◆ Stated problem: Return the lines from the one that contains "# ---- helpers" through the one that contains "return 1 + round(t * FPS)", both included, exactly as written and with nothing added.

◆ Information shown:
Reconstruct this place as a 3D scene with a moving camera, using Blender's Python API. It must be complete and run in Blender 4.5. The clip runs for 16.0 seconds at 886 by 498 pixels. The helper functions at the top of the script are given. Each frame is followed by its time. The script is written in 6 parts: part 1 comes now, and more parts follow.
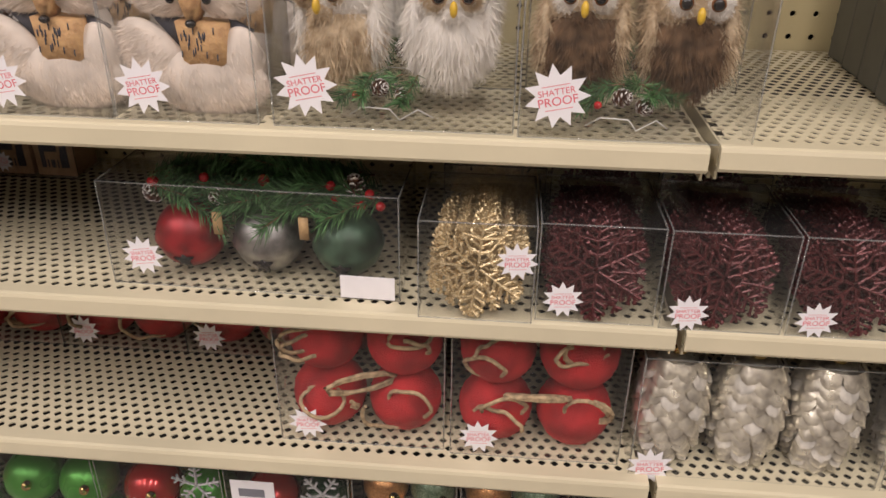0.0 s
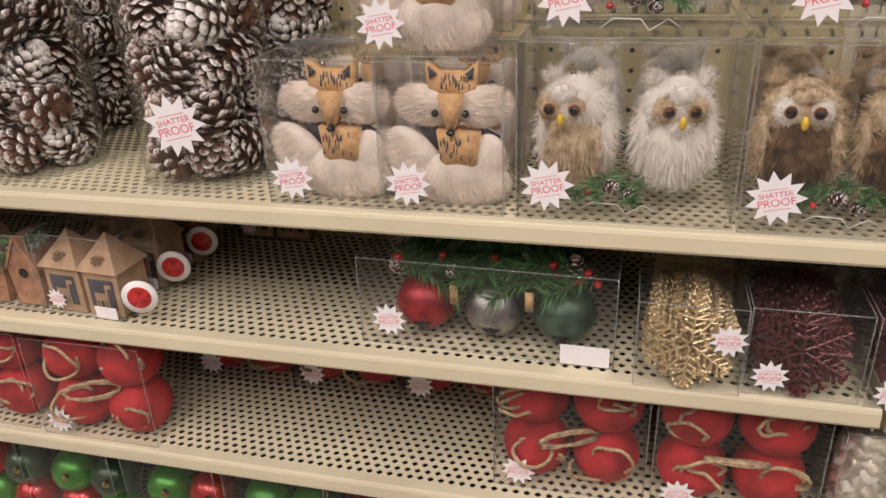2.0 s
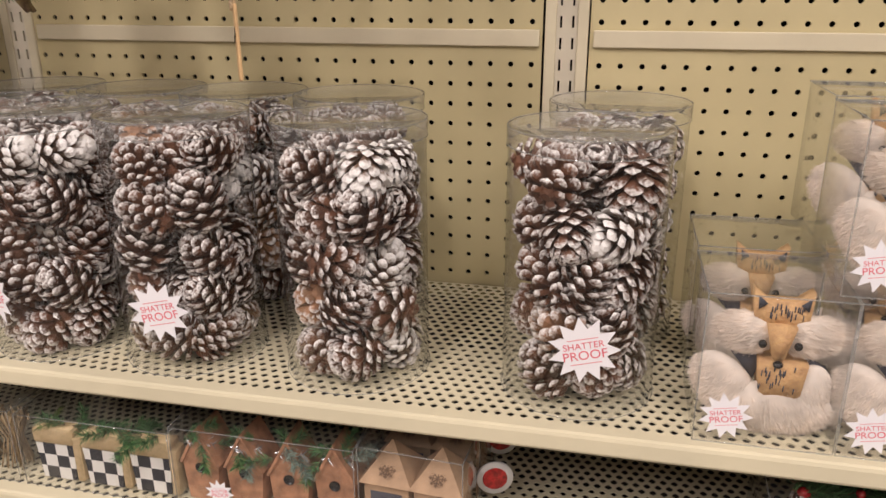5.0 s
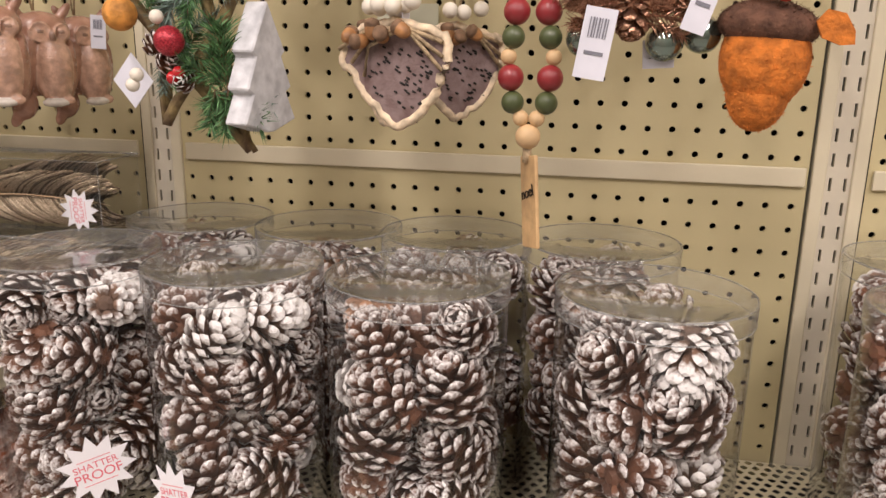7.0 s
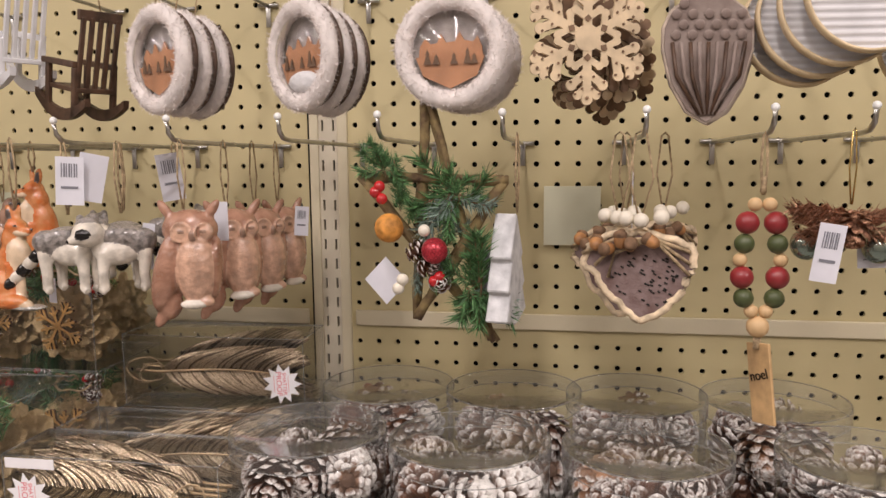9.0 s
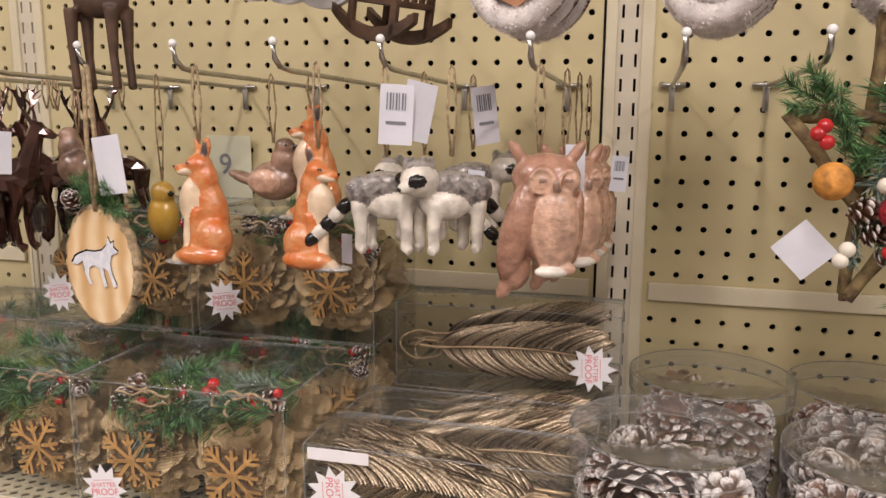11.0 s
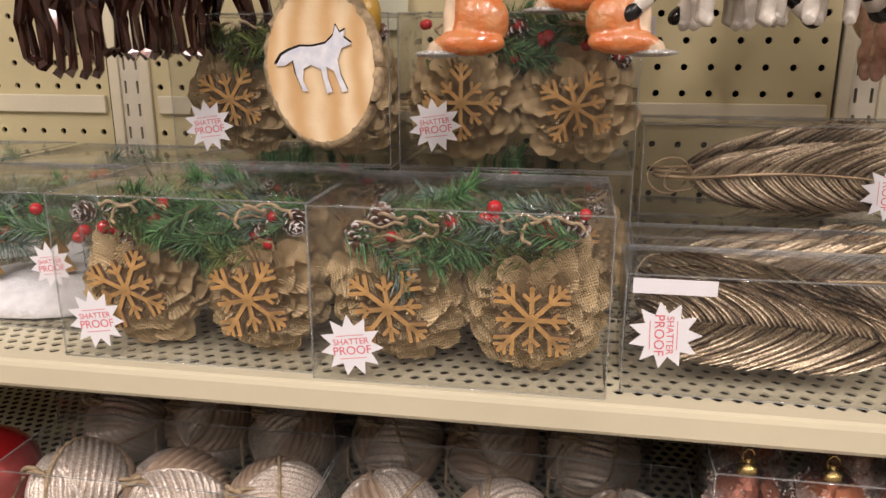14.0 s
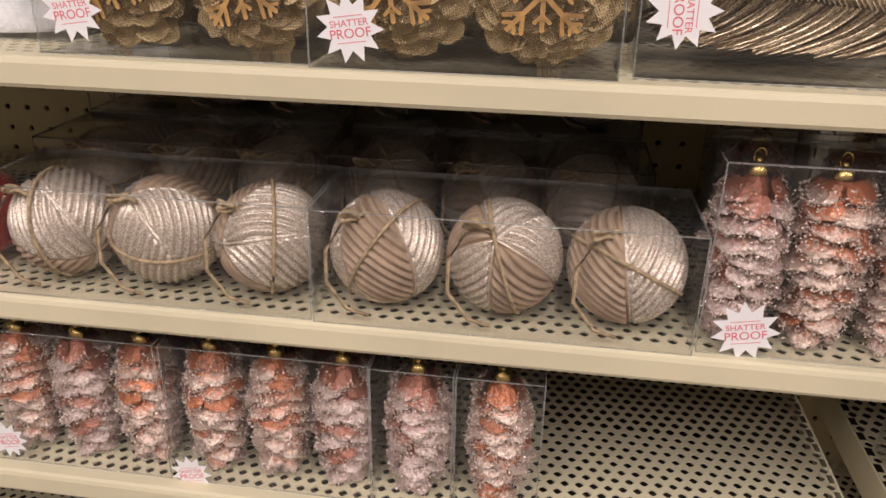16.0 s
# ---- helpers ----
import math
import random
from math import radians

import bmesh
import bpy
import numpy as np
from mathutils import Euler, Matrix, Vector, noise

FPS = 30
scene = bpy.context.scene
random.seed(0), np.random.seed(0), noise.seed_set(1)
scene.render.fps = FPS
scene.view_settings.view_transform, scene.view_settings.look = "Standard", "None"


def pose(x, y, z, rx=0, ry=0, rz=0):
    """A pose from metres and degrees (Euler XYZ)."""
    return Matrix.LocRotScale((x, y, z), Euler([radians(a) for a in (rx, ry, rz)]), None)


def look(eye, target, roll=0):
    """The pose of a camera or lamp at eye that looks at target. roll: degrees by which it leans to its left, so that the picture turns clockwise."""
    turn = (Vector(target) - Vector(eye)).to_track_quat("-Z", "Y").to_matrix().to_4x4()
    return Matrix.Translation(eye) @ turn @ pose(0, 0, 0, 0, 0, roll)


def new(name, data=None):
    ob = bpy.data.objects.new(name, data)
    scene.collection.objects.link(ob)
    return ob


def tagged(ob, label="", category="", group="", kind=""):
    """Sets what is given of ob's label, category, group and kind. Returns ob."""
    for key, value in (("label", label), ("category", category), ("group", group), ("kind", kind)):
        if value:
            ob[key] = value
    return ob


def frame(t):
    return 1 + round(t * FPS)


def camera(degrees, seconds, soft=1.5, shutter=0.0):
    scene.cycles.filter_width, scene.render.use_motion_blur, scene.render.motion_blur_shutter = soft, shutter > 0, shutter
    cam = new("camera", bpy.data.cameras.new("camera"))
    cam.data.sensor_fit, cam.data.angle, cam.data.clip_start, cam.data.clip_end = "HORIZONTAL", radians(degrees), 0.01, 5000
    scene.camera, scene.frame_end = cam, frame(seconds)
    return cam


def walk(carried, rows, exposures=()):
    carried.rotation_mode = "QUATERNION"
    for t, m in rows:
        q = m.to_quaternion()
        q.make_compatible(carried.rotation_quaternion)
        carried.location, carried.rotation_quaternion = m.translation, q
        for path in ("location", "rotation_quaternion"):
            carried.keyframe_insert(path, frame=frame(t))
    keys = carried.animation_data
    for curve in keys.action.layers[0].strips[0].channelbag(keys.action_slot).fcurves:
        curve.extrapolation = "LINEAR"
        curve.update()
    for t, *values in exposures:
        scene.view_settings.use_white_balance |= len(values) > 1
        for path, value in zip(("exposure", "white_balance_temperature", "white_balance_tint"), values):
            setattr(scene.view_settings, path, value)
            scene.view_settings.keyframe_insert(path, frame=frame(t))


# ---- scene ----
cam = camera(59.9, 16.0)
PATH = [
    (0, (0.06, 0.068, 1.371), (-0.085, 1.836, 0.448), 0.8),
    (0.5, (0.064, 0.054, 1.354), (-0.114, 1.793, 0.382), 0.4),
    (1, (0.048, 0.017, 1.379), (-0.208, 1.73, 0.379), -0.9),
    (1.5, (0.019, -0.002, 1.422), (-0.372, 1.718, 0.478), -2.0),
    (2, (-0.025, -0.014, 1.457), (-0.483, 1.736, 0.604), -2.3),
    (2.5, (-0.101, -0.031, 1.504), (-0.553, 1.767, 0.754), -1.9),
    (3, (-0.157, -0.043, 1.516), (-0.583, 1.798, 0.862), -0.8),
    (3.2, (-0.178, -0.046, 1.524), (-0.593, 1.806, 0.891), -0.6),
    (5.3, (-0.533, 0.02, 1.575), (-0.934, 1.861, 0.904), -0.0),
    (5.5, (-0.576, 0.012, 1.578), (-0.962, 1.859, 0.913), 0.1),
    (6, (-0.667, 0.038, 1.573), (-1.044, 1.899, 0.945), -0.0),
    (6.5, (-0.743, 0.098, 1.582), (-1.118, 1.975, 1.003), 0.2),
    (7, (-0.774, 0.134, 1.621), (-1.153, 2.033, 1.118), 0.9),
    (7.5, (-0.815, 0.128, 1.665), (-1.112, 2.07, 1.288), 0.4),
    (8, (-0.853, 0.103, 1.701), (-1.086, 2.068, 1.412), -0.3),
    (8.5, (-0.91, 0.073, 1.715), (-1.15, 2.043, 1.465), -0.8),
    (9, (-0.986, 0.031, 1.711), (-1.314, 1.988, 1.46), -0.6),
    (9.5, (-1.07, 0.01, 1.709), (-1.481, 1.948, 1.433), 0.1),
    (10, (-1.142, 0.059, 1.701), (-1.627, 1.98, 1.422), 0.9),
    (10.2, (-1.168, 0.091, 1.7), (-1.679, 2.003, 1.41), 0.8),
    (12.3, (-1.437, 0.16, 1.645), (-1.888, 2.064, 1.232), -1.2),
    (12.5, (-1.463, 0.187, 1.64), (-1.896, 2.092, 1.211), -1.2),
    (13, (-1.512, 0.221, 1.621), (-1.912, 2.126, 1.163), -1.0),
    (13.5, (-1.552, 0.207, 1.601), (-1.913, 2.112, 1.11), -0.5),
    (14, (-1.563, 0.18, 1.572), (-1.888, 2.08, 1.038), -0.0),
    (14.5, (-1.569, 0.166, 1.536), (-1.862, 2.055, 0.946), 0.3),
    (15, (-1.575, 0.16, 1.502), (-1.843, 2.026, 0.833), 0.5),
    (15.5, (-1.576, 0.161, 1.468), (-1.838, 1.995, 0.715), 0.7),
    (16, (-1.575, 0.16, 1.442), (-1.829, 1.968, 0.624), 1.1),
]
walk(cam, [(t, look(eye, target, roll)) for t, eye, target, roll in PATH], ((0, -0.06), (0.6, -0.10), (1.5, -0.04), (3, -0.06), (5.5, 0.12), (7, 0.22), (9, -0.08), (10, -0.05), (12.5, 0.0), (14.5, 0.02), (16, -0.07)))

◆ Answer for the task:
# ---- helpers ----
import math
import random
from math import radians

import bmesh
import bpy
import numpy as np
from mathutils import Euler, Matrix, Vector, noise

FPS = 30
scene = bpy.context.scene
random.seed(0), np.random.seed(0), noise.seed_set(1)
scene.render.fps = FPS
scene.view_settings.view_transform, scene.view_settings.look = "Standard", "None"


def pose(x, y, z, rx=0, ry=0, rz=0):
    """A pose from metres and degrees (Euler XYZ)."""
    return Matrix.LocRotScale((x, y, z), Euler([radians(a) for a in (rx, ry, rz)]), None)


def look(eye, target, roll=0):
    """The pose of a camera or lamp at eye that looks at target. roll: degrees by which it leans to its left, so that the picture turns clockwise."""
    turn = (Vector(target) - Vector(eye)).to_track_quat("-Z", "Y").to_matrix().to_4x4()
    return Matrix.Translation(eye) @ turn @ pose(0, 0, 0, 0, 0, roll)


def new(name, data=None):
    ob = bpy.data.objects.new(name, data)
    scene.collection.objects.link(ob)
    return ob


def tagged(ob, label="", category="", group="", kind=""):
    """Sets what is given of ob's label, category, group and kind. Returns ob."""
    for key, value in (("label", label), ("category", category), ("group", group), ("kind", kind)):
        if value:
            ob[key] = value
    return ob


def frame(t):
    return 1 + round(t * FPS)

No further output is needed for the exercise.